Glaumbær Folk Museum - well, the most interesting part for me was meeting the archaeologists who are doing this dig. They are from U.Mass. and UCLA, and were just coming up for a washroom break when we arrived. There is .....wait for it Darrell... evidence of pre-1104 iron smelting. Neil passed on his card to the nice people.

Now, the museum itself. While I do recognize the value in preserving history.... I'm really just not that interested in 18th century anything. It's very well done as a museum, has great presentation value... but I got really grumpy photographing a million things that I just don't find that interesting.

So.... being contrary... here's the backside of the houses, and the husband. I always function better in the outdoors here. Errr.... well 'always' might be too strong a word, but more on that later.

Then we made a brief pit stop in Akureyi for two cables for my Ipod. Smart enough to bring the Ipod in the hope of plugging it into the car for music on the road, but stupid enough not to bring the cable in question, or the recharge from the computer cable. I am much much happier with music around.

It was a long drive today, with lots of stops, and I was definitely ready for arriving at the hotel, especially after getting grumpy at Glambaer. But we had yet one more stop to make.

Goðafoss (waterfall of the Gods) is so named because when Iceland officially converted to Christianity in 999 or 1000, the lawspeaker of the Alþingi, Þorgeirr Ljósvetningagoði was charged with the task of throwing his statues of the Norse gods into the waterfall.

Snorri says "oh no, not me! I'm not a god!"

Neil and I have been taking some time playing with the camera to get the more 'artsy' shots, especially around waterfalls. I really liked the way this one turned out.

We finally ended that day in the Myvatn nature preserve, at a lovely hotel called Hotel Reynihlið. We planned to stay here two nights, because the day in between, we drove up to Husavik to go whale watching.

But we had some time before the tour started so we went to the Husavik Phallological Museum. Yes, that's right, it's a museum dedicated to penises. Most of them are like these... preserved in formaldehyde. But there are a few dried and mounted, and a few that have been made into other objects like a whip or a cane. There are even three letters, from three different currently living men, who promise their penises to the museum upon their demise. One of whom is the current curator of the museum.

So, whale watching then. Cue.... the theme to Gilligan's Island. "A three hour tour... the weather started getting rough... the tiny ship was tossed.."

Here I am starting out all cheery like in a tower of the orange waterproof jackets they provide. Note the calm water of the harbour behind me.

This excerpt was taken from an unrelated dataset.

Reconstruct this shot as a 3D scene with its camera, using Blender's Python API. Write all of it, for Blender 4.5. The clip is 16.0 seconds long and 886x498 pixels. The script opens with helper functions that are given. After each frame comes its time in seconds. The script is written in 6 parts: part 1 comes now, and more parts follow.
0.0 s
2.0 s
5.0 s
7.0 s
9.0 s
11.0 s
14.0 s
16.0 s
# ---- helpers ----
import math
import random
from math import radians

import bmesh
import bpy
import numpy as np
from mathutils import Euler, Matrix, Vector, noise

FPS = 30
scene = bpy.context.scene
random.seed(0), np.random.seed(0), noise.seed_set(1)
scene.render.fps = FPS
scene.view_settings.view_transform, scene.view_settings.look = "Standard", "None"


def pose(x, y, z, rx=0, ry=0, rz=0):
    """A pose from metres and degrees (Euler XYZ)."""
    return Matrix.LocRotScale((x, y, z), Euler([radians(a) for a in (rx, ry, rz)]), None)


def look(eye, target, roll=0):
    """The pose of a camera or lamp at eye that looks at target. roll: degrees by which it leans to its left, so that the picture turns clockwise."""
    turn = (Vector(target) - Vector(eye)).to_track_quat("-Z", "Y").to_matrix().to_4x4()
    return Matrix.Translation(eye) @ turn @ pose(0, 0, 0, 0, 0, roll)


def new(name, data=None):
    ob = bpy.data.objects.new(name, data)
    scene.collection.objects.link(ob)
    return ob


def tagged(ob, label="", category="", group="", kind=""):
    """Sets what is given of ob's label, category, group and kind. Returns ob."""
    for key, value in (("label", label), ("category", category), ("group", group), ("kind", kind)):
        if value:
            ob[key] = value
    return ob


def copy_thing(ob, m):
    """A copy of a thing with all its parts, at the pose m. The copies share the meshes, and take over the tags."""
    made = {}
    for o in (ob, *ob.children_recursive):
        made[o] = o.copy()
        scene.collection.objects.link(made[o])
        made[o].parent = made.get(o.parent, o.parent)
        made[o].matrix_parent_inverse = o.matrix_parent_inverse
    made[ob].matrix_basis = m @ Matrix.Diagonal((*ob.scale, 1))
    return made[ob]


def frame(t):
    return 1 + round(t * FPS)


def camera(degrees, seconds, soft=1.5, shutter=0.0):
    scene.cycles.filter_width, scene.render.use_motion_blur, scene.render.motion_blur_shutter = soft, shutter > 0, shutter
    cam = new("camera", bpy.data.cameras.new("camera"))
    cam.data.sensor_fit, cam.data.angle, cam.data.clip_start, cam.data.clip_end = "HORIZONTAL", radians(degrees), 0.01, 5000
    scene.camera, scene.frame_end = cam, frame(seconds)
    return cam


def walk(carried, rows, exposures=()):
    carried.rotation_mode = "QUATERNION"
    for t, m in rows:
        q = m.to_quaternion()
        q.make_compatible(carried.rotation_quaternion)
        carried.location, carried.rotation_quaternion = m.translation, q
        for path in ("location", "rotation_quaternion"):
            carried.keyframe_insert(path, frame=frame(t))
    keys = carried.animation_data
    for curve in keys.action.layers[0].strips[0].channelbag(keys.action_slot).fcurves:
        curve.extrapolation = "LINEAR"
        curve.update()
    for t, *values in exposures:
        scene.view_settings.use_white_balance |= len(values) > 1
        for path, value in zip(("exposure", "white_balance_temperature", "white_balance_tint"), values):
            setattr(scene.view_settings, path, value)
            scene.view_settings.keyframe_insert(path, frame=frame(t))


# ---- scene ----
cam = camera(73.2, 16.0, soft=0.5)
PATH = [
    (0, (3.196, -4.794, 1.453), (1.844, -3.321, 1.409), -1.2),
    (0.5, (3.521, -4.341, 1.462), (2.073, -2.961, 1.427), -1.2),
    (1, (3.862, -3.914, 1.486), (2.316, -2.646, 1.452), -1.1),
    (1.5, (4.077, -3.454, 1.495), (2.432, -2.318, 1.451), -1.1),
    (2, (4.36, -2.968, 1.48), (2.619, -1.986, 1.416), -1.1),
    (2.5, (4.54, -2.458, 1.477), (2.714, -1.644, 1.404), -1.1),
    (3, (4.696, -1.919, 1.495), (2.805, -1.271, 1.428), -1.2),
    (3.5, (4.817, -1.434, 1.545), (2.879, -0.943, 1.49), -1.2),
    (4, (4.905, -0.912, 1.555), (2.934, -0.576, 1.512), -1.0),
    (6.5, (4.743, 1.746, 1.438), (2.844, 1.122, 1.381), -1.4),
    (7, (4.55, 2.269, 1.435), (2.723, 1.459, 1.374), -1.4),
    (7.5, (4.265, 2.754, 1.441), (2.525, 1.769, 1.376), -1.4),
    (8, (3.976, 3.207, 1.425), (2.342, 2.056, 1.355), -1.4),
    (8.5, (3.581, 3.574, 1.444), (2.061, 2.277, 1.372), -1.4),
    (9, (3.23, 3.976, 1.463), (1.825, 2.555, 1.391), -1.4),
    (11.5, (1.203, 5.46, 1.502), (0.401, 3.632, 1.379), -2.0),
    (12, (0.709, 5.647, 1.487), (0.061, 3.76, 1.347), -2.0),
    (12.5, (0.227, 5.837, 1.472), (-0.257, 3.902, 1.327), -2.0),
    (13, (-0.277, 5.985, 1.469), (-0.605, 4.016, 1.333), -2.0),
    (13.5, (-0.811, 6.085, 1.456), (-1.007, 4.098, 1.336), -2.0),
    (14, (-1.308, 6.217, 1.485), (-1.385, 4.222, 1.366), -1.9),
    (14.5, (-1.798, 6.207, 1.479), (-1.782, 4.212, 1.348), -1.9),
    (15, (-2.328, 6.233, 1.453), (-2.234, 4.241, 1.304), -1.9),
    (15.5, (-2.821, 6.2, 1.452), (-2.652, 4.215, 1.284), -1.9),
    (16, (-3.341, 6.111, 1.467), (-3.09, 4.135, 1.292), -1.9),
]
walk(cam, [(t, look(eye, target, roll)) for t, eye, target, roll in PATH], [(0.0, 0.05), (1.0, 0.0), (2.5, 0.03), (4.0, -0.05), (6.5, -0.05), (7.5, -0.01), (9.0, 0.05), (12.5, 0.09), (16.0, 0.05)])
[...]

And here I am, after the first tossing of the cookies. Yes, the first... I spent the next 3 hours vomiting. It was.... just so very much fun. And I did take the darned sea-sickness pill they gave us, just in case. It just didn't work.

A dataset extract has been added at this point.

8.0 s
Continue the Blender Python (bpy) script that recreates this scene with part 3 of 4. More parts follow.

Although I was too busy being ill to take much notice, apparently I wasn't alone. Neil escaped the same fate quite narrowly, and observed that about half of the people on the boat were suffering the same fate.

And just to make it worse..... no whales were spotted. They offered free vouchers for another trip, but there is no way you'd get me back on that trip for quite a long time.

Neil did manage to take a picture of this comorant 'though. Apparently it's quite unusual in this part of Iceland.

Now... I didn't feel like dinner that night, but we did get to the Myvatn Nature Springs. A long hot soak in one of Iceland's hot springs can cure many ills.

Snorri thinks it's much nicer then that waterfall we threatened him with as well.